Craig Monahan to bring story of Teddy Sheean and HMAS Armidale to screen
Teddy Sheean. (Photo: Australian Navy)
Director Craig Monahan’s next feature is set to explore the story of HMAS Armidale, an Australian ship sunk by the Japanese in WWII in a three-minute hellfire off the coast of East Timor.
Titled Armidale, the project has been in development for more than 20 years, written by John Cundill and Monahan, and produced by Monahan and Ross Matthews, former Screen Australia head of production investment.
Rob Slaviero and Michael Selwyn have come on board as executive producers.
Monahan said the recent controversy around the HMAS Armidale’s 18 year old gun loader Edward ‘Teddy’ Sheean, who was denied the Victoria Cross despite the recommendation of the Defence Honours and Awards Appeals Tribunal, demonstrates the national interest in this story.

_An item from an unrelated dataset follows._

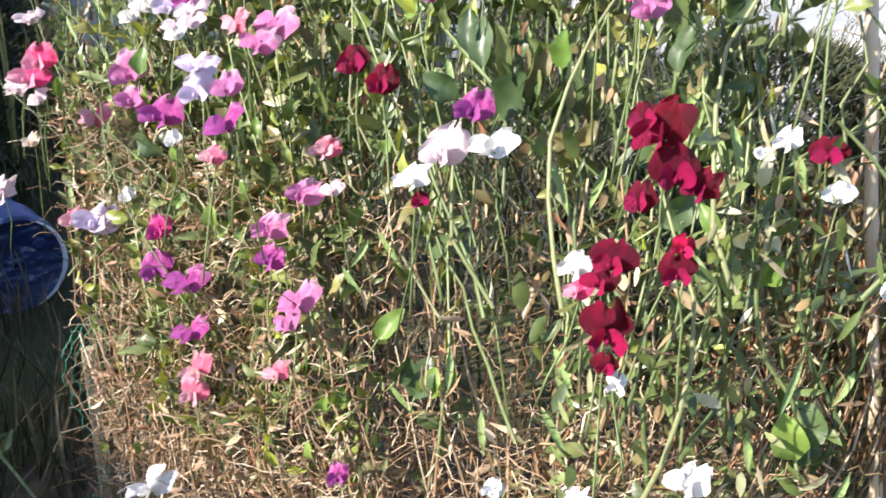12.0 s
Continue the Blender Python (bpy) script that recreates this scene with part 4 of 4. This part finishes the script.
MAROON = [
    (0.02, 1.328, 1.269, 0.028), (-0.096, 1.351, 0.96, 0.033), (-0.051, 1.277, 0.955, 0.034), (0.212, 1.055, 0.979, 0.038),
    (0.195, 1.061, 0.983, 0.027), (0.221, 1.033, 0.95, 0.033), (0.244, 1.031, 0.939, 0.025), (0.197, 1.032, 0.923, 0.026),
    (0.368, 1.137, 0.95, 0.027), (0.182, 1.03, 0.875, 0.032), (0.176, 1.029, 0.855, 0.025), (0.183, 1.016, 0.819, 0.034),
    (0.185, 1.014, 0.784, 0.019), (0.229, 1.003, 0.88, 0.024), (0.004, 1.196, 0.855, 0.019), (0.023, 1.327, 1.277, 0.024),
]
BLUSH = [
    (-0.536, 1.918, 1.371, 0.037), (-0.596, 1.92, 1.263, 0.051), (-0.707, 1.967, 1.152, 0.039), (-0.093, 1.354, 1.246, 0.041),
    (-0.072, 1.346, 1.261, 0.032), (0.061, 1.339, 1.198, 0.04), (-0.778, 1.963, 0.993, 0.046), (-0.37, 1.536, 0.961, 0.028),
    (-0.325, 1.475, 0.976, 0.029), (-0.687, 1.737, 0.928, 0.033), (-0.685, 1.68, 0.827, 0.036), (-0.6, 1.58, 0.837, 0.029),
    (-0.768, 1.734, 0.633, 0.034), (0.025, 1.211, 0.908, 0.045), (-0.109, 1.316, 0.821, 0.023), (-0.5, 1.786, 1.153, 0.04),
    (-0.426, 1.697, 1.087, 0.039), (-0.704, 1.966, 1.156, 0.038), (-0.348, 1.541, 0.982, 0.03),
]
WHITE = [
    (-0.459, 1.833, 1.33, 0.053), (-0.792, 2.05, 1.244, 0.05), (-0.42, 1.78, 1.282, 0.043), (-0.339, 1.711, 1.273, 0.041),
    (0.086, 1.329, 1.173, 0.031), (-0.331, 1.649, 1.15, 0.044), (-0.319, 1.606, 1.073, 0.037), (-0.054, 1.376, 1.119, 0.034),
    (-0.484, 1.691, 0.968, 0.044), (0.252, 1.381, 1.443, 0.039), (0.244, 1.377, 1.419, 0.031), (0.295, 1.36, 1.395, 0.036), (0.262, 1.36, 1.455, 0.036), (0.232, 1.385, 1.402, 0.034),
    (0.15, 1.211, 1.103, 0.028), (0.358, 1.172, 1.114, 0.025), (-0.474, 1.571, 0.701, 0.027), (-0.005, 1.206, 0.876, 0.031),
    (0.076, 1.212, 0.913, 0.035), (-0.343, 1.428, 0.832, 0.024), (0.338, 1.157, 0.954, 0.025), (0.314, 1.138, 0.942, 0.015),
    (0.381, 1.125, 0.917, 0.028), (-0.326, 1.267, 0.424, 0.045), (0.103, 1.116, 0.578, 0.024), (0.182, 1.085, 0.591, 0.034),
]
WHITE_MORE = [
    (0.221, 1.08, 0.577, 0.024), (0.285, 1.071, 0.643, 0.036), (0.155, 1.051, 0.855, 0.023), (0.196, 1.011, 0.769, 0.016),
    (0.443, 1.096, 0.837, 0.035), (-0.447, 1.823, 1.328, 0.047), (-0.488, 1.853, 1.32, 0.039), (-0.349, 1.716, 1.267, 0.041),
    (-0.336, 1.66, 1.164, 0.05), (-0.331, 1.617, 1.077, 0.034), (-0.125, 1.428, 1.269, 0.024), (-0.365, 1.518, 0.951, 0.025),
    (-0.464, 1.672, 0.968, 0.038), (-0.503, 1.697, 0.946, 0.036),
]
CREAM = [
    (0.082, 1.3, 1.105, 0.036), (-0.68, 1.688, 0.738, 0.03), (-0.374, 1.665, 1.109, 0.046),
]
for kind, rows in (("scarlet", SCARLET), ("rose", ROSE), ("violet", VIOLET), ("coral", CORAL), ("mauve", MAUVE), ("lavender", LAVENDER), ("magenta", MAGENTA), ("maroon", MAROON), ("blush", BLUSH), ("white", WHITE), ("white", WHITE_MORE), ("cream", CREAM)):
    for row in rows:
        bloom(kind, *row, face=(U(-0.6, -0.2), -0.9, U(0.0, 0.3)) if kind == "white" and row[2] > 1.35 else None)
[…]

“Teddy Sheean stayed at his post during the three-minute firefight and went down with the ship, his gun still firing. Sheean was extraordinary, but his actions are but one part of the fascinating and multi-layered Armidale story,” Monahan said.
When Armidale left Darwin in late 1942, the task for the crew under Captain David Richards was to transport 53 Dutch East Indies (Javanese) specialist fighters across to Timor. However, adverse conditions and the attentions of the Japanese Air Force meant that the rendezvous was missed. With his position known by the enemy, Captain Richards requested permission to return to Darwin. Commodore Pope, Naval Officer in Charge in Darwin, believed that the Japanese Air Force did not represent a significant threat, denied the request and ordered Richards to return to Timor to complete the mission.
Exposed in the Timor sea, Armidale was located by the Japanese Air Force and attacked by three fighters and nine bombers armed with aerial torpedoes. Many died in the initial battle and nearly 100 were left in the water, split between a small leaking motorboat, an old whaler and a cobbled together raft.
Captain Richards, the only officer with navigational skills, took the wounded in the motorboat and headed for a known reconnaissance area. He and the men were spotted and rescued. Richards was then able to direct the air search to find his crew. Despite desperate searches over an extended period of time, these men were never seen again.
Back in Darwin, there was a full inquiry, but the results were never made public and remained classified for over 50 years. Consequently, the story of the Armidale and the incredible bravery of the men was never acknowledged or rewarded. In total, only 46 of the 149 men aboard survived.
“This a story that needs to be told” says Monahan. “It is an extraordinary true story, with great heart and emotional depth with a political sting in the tail.”
“There is great heroism and tragic loss which, sadly, might have been avoided. It is above all, the story of the individuals involved and the people at home waiting for their loved ones to return.”
“Within the Australian Navy, the story of Armidale is legendary. The Australian Navy Patrol Boats are called Armidale Class and in 1999 a Collins-class Submarine was named The Sheean – the only ship ever named after an ordinary seaman.”
“I will be very proud to bring this story to the screen.”